Es ist schon beeindruckend, lange Zeit vor der Renaissance in Italien, wurden hier im 12. Jahrhundert Heilige realitätsnah und mit Emotionen im Gesicht dargestellt.
Auf dem Weg zurück ins Tal überlegen wir, wie man in Nordmazedonien eine Radfahrschule für Erwachsene etablieren könnte und träumen von der Organisation von Gruppenradtouren.
In der Stadt zeigt mir Rante noch, wo das Social Bicycle Centre ist, in dem ich am Dienstag ein paar Kleinigkeiten am Rad erledigen kann und am Donnerstag eine Präsentation halten werde.
Um die Ecke befindet auch ein Bio- und Unverpacktladen, den ich die Tage auch gleich noch besuchen und nutzen kann.
Heute finden in Nordmazedonien Präsidentschaftswahlen statt, bereits zum zweiten Mal, weil die Wahlbeteiligung beim ersten Mal zu gering war. Rante hat auch dieses Mal entschieden, nicht wählen zu gehen. Es gäbe ja sowieso nur die Wahl zwischen Pest und Cholera.
Im Zentrum gehen wir in ein Restaurant, das Pasta anbietet, weil ich nach über einem Monat ohne Nudeln, unglaublich Appetit darauf habe. In einem kleinen Laden holen wir uns als Dessert etwas, das den französischen Macarons sehr ähnlich ist.
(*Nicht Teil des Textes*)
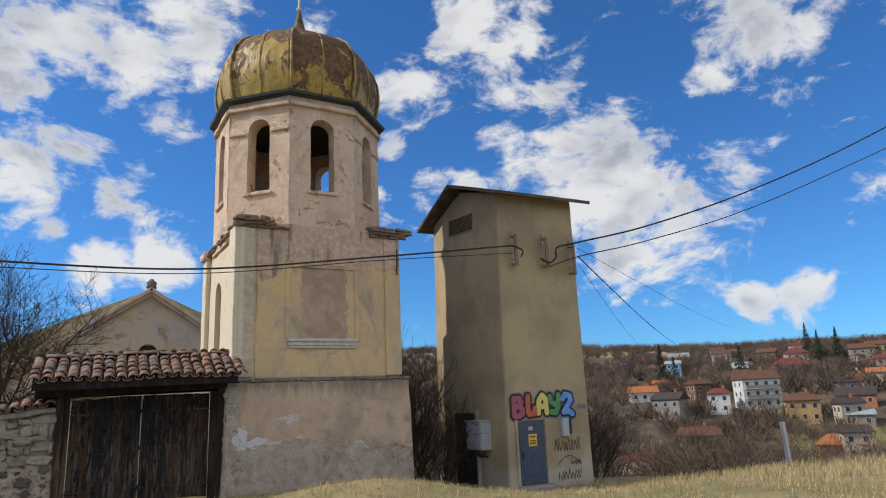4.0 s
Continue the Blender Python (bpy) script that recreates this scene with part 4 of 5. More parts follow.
# ---------------------------------------------------------------- transformer tower fittings
def build_substation_fittings():
    # louvred vent in the gable wall
    vent = new("vent")
    vent.parent = sub
    vent.matrix_basis = pose(SX0, 21.70, 7.32, 5, 0, 0)
    part("vent_back", box(-0.012, 0.004, -0.80, 0.80, -0.26, 0.26), M_DARK, vent)
    for k in range(8):
        ob = part("slat", box(-0.06, 0.0, -0.80, 0.80, -0.008, 0.008), M_LOUVRE, vent)
        ob.matrix_basis = pose(-0.012, 0, -0.23 + k * 0.066, 0, -30, 0)
    for y0, y1, z0, z1 in ((-0.84, -0.80, -0.29, 0.29), (0.80, 0.84, -0.29, 0.29), (-0.80, 0.80, 0.26, 0.29), (-0.80, 0.80, -0.29, -0.26)):
        part("vent_frame", box(-0.04, 0.01, y0, y1, z0, z1, 0.004), M_TRAFO, vent)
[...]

Eigentlich wollte ich die beiden verbleibenden Reisetage meines Interrail-Tickets noch nutzen, aber der Hellas Express-Nachtzug nach Belgrad fährt nur in den Sommermonaten. Nicht so schlimm, heute hatte ich einen großartigen Wandertag (immerhin 17 km) und in den nächsten Tagen kann ich mich hier ganz in Ruhe sortieren.